Now that the deadline has come and gone, what’s next for Congressional redistricting? (State legislative redistricting follows a different process.) 

The Commonwealth Court set January 30 as the deadline for it to render a judgment on the submitted proposals. Any decision it makes could be appealed to the Pennsylvania Supreme Court.

“Every expectation is that the state Supreme Court will step in,” said Carol Kuniholm, executive director of Fair Districts PA, a redistricting reform group. 

Courts also picked Pennsylvania’s Congressional map in 1992 and drew new boundaries in 2018. 

Meanwhile, speculation is building that the failure to reach an agreement could force the May primary to be pushed back.

The Department of State indicated that it needed finalized versions of the map no later than January 24 in order to prepare for the May 17 primary. Candidates can start circulating petitions to get on the primary election ballots on Feb. 15. So any delay jeopardizes the current primary date.

“We can have conflicts all over the place and be scrambling for facilities and same with the poll workers,” Forrest Lehman, Lycoming County’s director of elections, told SpotlightPA. “The basic infrastructure of your election is a place for people to go in and do their thing and the poll workers to help them. You don’t have that, you don’t have an election.”

“Delaying the primary is a very real possibility,” said Kuniholm. “I have a dinner bet on pushing it back.”

Using the current, outdated maps would be a possibility for legislative elections but not for ones for the U.S. House, after Pennsylvania lost one of its 18 congressional seats.

“The people of Pennsylvania will have better maps for the next decade,” said Kuniholm. “Will they be as good as 2018? That’s a question. The best maps are when you have clear criteria and public input. The House and Senate maps are far better and far more fair.”

A larger question is why is Pennsylvania in this situation once again.

“Pennsylvania is deeply entrenched in the two-party system, whose purpose is to maintain power over the other,” said Kuniholm. “The GOP just assumes that it is calling the shots. Certainly the census delay is a piece, but there is no reason why the Congressional maps weren’t done in December.
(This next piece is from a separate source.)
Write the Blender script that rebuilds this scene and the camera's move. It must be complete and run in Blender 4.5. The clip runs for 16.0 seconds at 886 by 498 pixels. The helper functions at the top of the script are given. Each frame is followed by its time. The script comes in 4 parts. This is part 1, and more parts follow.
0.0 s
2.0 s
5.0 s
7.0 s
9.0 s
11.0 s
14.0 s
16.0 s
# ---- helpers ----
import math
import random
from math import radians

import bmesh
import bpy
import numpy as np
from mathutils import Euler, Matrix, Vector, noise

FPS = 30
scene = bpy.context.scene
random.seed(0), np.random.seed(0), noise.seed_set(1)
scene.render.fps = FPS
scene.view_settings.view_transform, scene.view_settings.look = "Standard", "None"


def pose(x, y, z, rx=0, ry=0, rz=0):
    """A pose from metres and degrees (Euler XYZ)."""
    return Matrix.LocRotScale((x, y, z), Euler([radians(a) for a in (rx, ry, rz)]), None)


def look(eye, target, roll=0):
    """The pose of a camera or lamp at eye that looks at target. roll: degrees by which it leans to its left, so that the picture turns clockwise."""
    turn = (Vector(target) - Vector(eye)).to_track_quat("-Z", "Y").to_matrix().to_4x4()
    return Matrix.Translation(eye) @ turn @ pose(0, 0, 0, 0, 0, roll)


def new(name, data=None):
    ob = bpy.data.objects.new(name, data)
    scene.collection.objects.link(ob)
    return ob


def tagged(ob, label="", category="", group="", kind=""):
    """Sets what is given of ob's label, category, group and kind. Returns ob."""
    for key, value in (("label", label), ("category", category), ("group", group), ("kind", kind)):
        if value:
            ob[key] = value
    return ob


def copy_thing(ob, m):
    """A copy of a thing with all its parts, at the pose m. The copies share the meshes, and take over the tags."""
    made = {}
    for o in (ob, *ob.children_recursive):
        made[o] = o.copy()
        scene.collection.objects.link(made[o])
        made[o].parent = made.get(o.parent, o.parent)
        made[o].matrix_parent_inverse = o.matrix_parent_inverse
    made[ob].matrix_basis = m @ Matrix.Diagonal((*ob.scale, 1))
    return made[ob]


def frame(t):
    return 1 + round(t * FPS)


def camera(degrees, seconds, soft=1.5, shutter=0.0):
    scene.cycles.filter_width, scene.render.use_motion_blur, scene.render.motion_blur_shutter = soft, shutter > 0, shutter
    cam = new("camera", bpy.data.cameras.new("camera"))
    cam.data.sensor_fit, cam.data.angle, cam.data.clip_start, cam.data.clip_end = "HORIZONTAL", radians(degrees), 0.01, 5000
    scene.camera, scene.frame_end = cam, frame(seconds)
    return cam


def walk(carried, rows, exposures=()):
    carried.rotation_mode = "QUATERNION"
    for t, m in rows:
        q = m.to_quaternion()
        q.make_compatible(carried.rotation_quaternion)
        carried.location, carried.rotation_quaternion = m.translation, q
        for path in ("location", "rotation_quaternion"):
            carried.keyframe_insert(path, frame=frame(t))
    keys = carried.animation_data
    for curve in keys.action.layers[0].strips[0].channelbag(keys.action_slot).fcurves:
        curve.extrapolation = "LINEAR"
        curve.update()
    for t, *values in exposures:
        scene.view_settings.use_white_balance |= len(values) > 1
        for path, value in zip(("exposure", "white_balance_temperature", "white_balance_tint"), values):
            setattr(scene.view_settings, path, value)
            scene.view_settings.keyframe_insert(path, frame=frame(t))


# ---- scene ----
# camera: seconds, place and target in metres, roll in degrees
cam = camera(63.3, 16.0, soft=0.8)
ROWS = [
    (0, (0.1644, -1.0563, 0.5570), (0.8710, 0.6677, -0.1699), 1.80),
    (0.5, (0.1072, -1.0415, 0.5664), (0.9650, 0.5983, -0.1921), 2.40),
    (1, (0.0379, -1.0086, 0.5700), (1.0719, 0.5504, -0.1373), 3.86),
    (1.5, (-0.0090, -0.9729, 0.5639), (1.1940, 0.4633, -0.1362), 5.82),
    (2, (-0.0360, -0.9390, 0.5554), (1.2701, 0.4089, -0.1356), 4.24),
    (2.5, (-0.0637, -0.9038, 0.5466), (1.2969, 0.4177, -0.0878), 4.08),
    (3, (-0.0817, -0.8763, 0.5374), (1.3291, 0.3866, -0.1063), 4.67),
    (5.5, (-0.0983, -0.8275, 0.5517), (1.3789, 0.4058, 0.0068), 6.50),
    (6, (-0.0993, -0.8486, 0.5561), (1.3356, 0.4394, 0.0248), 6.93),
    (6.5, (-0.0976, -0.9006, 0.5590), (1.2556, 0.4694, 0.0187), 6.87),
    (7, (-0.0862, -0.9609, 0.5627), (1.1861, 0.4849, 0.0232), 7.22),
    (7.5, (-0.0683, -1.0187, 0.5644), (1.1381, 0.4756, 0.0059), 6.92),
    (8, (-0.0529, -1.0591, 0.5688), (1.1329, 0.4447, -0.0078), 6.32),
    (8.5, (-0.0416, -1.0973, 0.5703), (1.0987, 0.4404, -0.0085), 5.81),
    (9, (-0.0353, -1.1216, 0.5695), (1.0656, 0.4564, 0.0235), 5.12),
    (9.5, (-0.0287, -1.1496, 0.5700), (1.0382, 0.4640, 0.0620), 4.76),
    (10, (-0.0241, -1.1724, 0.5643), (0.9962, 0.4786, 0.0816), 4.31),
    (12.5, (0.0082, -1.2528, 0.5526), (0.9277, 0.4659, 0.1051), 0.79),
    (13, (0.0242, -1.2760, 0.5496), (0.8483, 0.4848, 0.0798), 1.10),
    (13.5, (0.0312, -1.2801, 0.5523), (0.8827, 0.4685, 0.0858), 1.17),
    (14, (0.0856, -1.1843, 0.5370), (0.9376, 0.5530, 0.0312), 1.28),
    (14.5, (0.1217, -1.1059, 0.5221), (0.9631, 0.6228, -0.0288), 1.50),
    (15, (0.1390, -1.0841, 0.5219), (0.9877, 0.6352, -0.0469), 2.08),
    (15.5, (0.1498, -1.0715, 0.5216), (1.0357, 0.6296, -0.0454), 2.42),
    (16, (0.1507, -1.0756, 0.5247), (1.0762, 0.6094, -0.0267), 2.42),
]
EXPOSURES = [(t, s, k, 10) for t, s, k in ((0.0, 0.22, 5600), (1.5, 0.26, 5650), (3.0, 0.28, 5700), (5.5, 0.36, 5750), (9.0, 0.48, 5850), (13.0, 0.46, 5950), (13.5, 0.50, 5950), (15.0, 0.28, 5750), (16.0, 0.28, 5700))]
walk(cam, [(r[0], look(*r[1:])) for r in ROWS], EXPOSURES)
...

It is extremely frustrating for candidates and potential new candidates are just waiting to see if they have a viable chance.”

“Our goal [with Fair Districts PA] is to change that. We are better served not to be in an every 10-year mudfight.”

4 Responses

  1. Redistricting is the politicians playground to use voters to their own advantage. Republicans posture and pose to convey superficial interest in fairness but then play power games by not agreeing to a nonpartisan redistricting process. The solution is simple but the R’s don’t want to do it. Have Dems and R’s on a panel with a neutral 3rd party be a tie breaker for redistricting. End of story.

    1. Better yet…

      Just get a program/algorithm that is VERY well defined, that uses ONLY the census data, and NO voter data. The algorithm would be designed to keep districts compact, and try to avoid splitting counties and towns as much as possible.
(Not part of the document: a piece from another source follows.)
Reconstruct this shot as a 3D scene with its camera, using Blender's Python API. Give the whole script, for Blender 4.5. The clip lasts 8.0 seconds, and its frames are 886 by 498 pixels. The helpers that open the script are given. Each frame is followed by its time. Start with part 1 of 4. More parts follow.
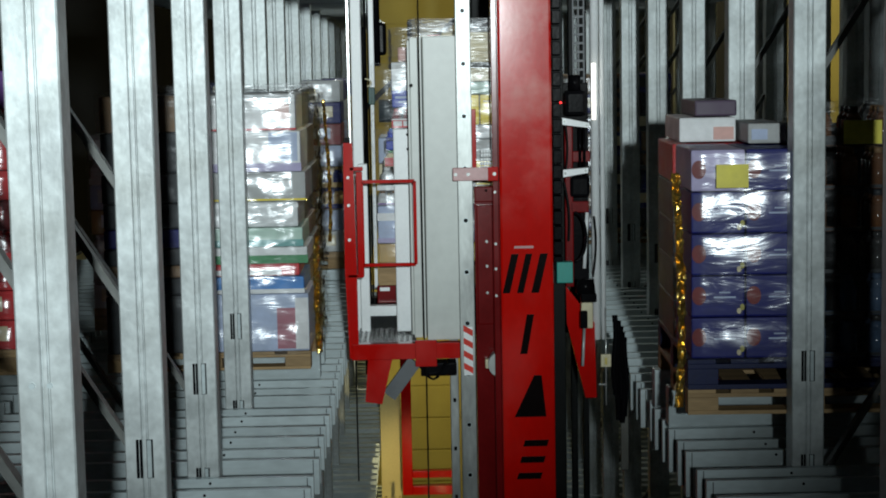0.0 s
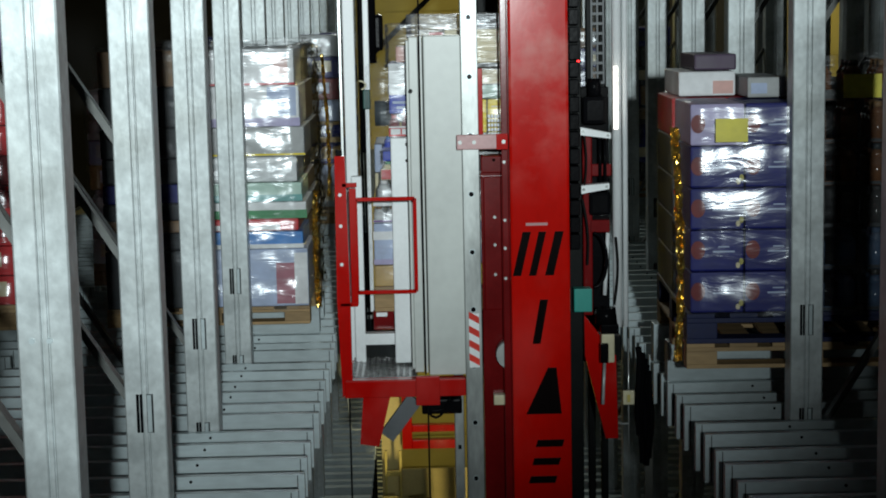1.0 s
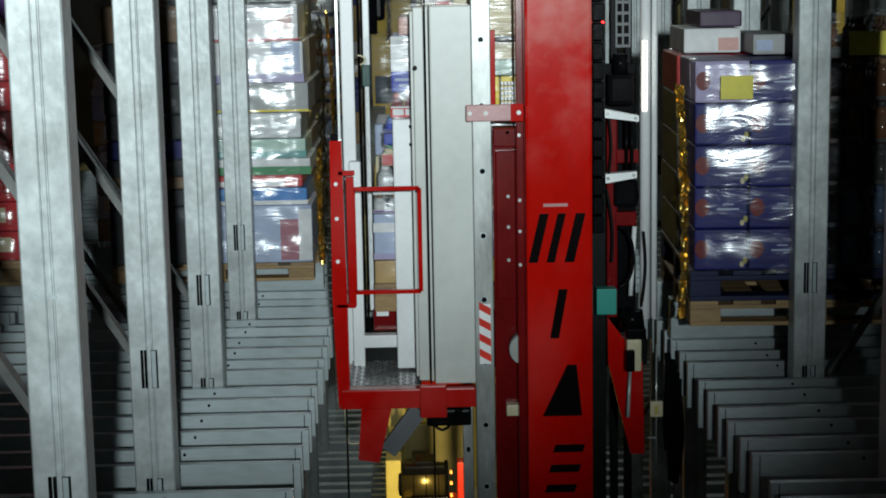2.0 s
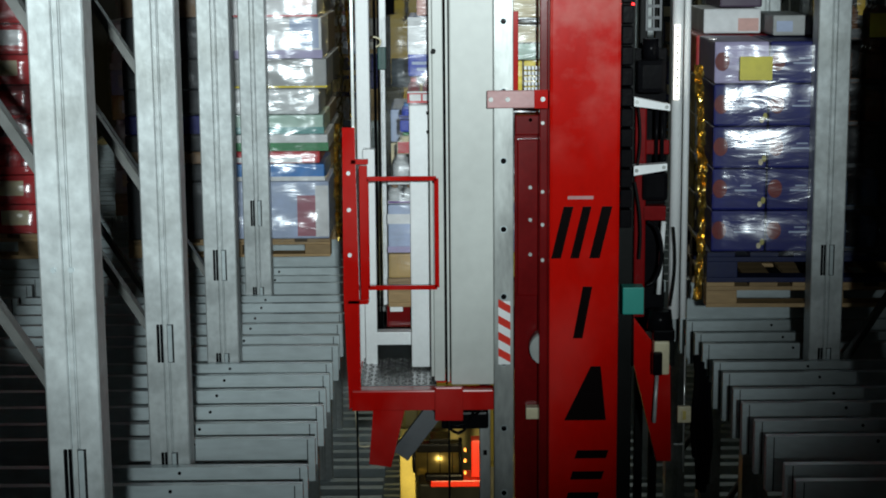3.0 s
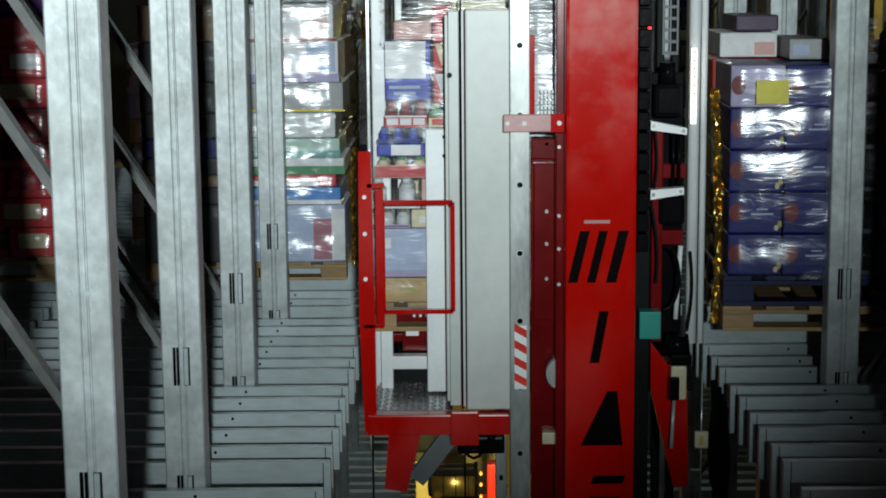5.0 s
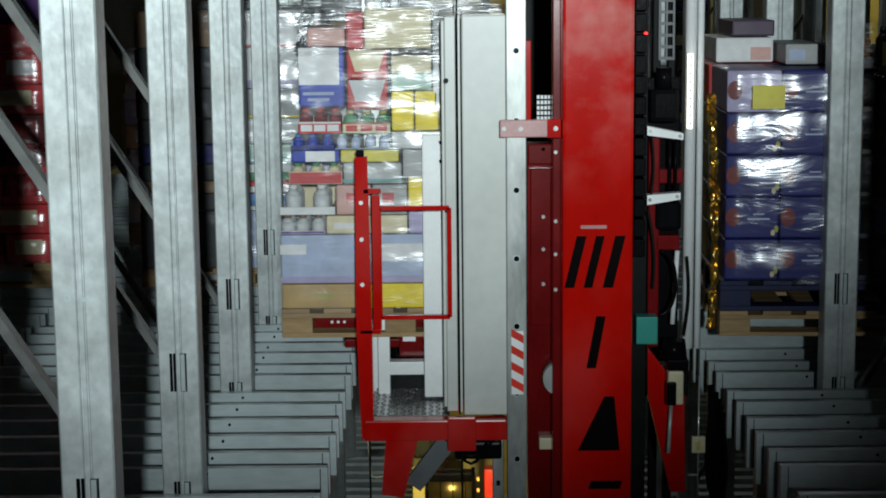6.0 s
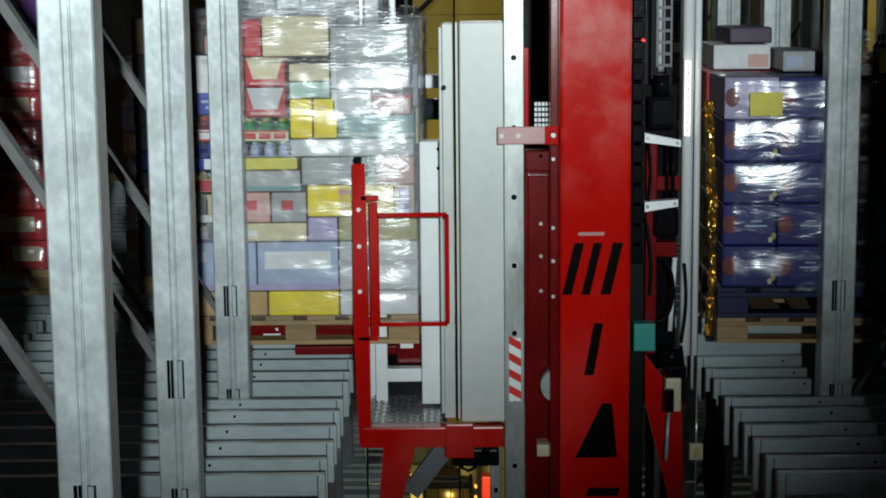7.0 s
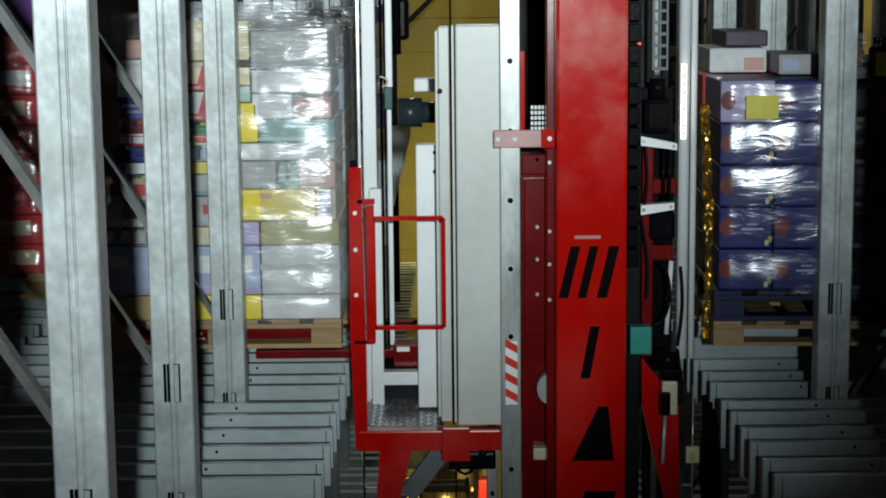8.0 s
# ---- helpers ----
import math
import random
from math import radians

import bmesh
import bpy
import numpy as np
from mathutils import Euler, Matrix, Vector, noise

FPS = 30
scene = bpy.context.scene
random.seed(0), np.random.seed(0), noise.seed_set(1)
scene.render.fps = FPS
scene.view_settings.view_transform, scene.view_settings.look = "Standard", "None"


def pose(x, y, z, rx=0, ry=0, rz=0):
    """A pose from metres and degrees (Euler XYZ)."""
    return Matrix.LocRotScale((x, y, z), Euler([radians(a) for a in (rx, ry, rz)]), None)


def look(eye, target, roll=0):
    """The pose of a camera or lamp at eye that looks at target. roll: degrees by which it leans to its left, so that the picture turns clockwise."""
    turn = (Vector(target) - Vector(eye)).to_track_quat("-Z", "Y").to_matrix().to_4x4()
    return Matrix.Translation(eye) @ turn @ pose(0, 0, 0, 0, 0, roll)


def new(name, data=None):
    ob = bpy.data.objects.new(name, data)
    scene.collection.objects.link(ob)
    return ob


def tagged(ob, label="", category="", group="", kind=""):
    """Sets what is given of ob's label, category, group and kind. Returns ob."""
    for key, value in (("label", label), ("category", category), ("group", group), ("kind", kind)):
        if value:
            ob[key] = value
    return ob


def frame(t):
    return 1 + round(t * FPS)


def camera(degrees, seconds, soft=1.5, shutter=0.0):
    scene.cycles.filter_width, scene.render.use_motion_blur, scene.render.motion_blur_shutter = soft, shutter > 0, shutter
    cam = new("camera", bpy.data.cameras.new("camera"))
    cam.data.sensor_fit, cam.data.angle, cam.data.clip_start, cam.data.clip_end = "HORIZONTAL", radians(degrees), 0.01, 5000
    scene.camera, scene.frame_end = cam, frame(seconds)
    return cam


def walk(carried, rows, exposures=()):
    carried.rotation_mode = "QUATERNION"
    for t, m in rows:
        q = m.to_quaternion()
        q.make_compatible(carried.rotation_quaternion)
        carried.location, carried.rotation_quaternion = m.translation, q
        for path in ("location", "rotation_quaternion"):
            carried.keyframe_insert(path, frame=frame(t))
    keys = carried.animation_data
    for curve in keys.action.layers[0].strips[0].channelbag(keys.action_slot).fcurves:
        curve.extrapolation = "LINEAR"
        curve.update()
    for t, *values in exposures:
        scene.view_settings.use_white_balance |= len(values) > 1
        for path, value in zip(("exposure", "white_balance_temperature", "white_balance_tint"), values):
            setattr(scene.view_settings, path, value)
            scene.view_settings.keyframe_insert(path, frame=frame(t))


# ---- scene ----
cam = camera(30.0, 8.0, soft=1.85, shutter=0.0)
EYE = (0.0, 0.0, 1.55)
TURNS = [
    (0, -1.015, -6.267, 1.063),
    (0.5, -1.035, -7.018, 1.100),
    (1, -1.058, -7.837, 1.145),
    (1.5, -1.057, -8.613, 1.158),
    (3, -0.228, -10.086, 0.460),
    (3.5, 0.053, -9.743, 0.413),
    (4, 0.275, -9.544, 0.380),
    (4.5, 0.368, -9.401, 0.458),
    (6, 0.204, -9.082, 0.570),
    (6.5, 0.165, -8.996, 0.535),
    (7, 0.124, -8.845, 0.545),
    (7.5, 0.080, -8.775, 0.555),
    (8, -0.008, -8.730, 0.570),
]
walk(cam, [(t, pose(*EYE, 90 + pitch, roll, yaw)) for t, yaw, pitch, roll in TURNS], exposures=[(0, 0.0), (4.5, 0.0), (6, -0.09), (8, -0.09)])

# ---- world and lights ----
world = bpy.data.worlds.new("world")
scene.world = world
world.use_nodes = True
world.node_tree.nodes["Background"].inputs[0].default_value = (0.5, 0.6, 0.62, 1)
world.node_tree.nodes["Background"].inputs[1].default_value = 0.002


def spot(name, eye, target, watts, degrees, blend, colour, radius):
    data = bpy.data.lights.new(name, "SPOT")
    data.energy, data.spot_size, data.spot_blend, data.color = watts, radians(degrees), blend, colour
    data.shadow_soft_size = radius
    ob = new(name, data)
    ob.matrix_world = look(eye, target)
    return ob


def area(name, eye, target, watts, sx, sy, colour):
    data = bpy.data.lights.new(name, "AREA")
    data.energy, data.shape, data.size, data.size_y, data.color = watts, "RECTANGLE", sx, sy, colour
    ob = new(name, data)
    ob.matrix_world = look(eye, target)
    return ob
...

      There are plenty of fair/non-partisan/unbiased choices to pick from. The algorithm would be published as part of a redistricting bill.

      The PA politicians FROM BOTH SIDES need to trust in a fair and open process. They MUST accept an outcome where they can’t put their thumbs on the scale.

  2. ” the governor’s going to veto anything that’s not what he produced”… Senator Ward… stop lying

    He’s not going to approve a GOP gerrymander. There are PLENTY of software programs that generate compact non-partisan maps. Use one of those, instead of trying to continue corrupting the process, because your side can’t win fair elections.

    The PA GOP is the reason we can’t have nice things.